Yes, applying for CS PhD with a EE-background is VERY difficult (much more difficult than applying for a CS ms), especially when you're targeting at top10. Now that AI, CV, and machine learning has become so famous, only a few CS students with very related and decent research experience would get in. I know a lot of student with accepted, first authored CVPR/ICCV papers (i.e. top conferences in CV) get rejected by a bunch of schools. So presumably convincing your POIs that your communication background proves your potential success in AI field will be unfortunately hard.
I would say accepting phd offers in an area you no longer feel excited with might not be good.

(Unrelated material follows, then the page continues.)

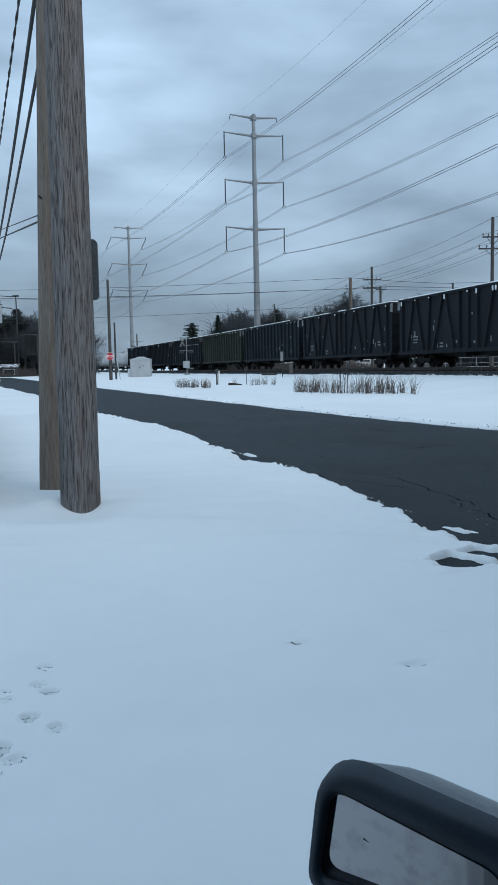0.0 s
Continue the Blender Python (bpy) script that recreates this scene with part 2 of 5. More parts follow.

I started as a computer engineering student before transferring into CS, and as far as I know communication is considered far from AI, and it will be less likely for you to find perfect collaborators in this case. However you may try transferring into CS phd later. I know some of my friends did this, but it's highly risky since you are not sure if you could find a professor nice enough to take you in this way.
If you are not working in the IBM research lab, I guess the job might not be as help as you would wish, but still this sounds like a better option. If you could work as a RA with some AI related professors for the next year (maybe try to talk with someone in your undergrad university), that would be best for reshaping your research background. Taking CS courses will also be very helpful as CS professors will always want people satisfying pre-req. If your ultimate goal is a PhD and you dont mind paying for next two years, you may consider make things up by applying for some more FALL 2016 CS MS program. I know Columbia, UPenn, Brown and some other schools are still accepting students. There are also programs accepting students in spring.
I get that it must be very depressing now that your choices are not as shiny as your classmates' as you decide to change the field, but still finding what you like right now is not late!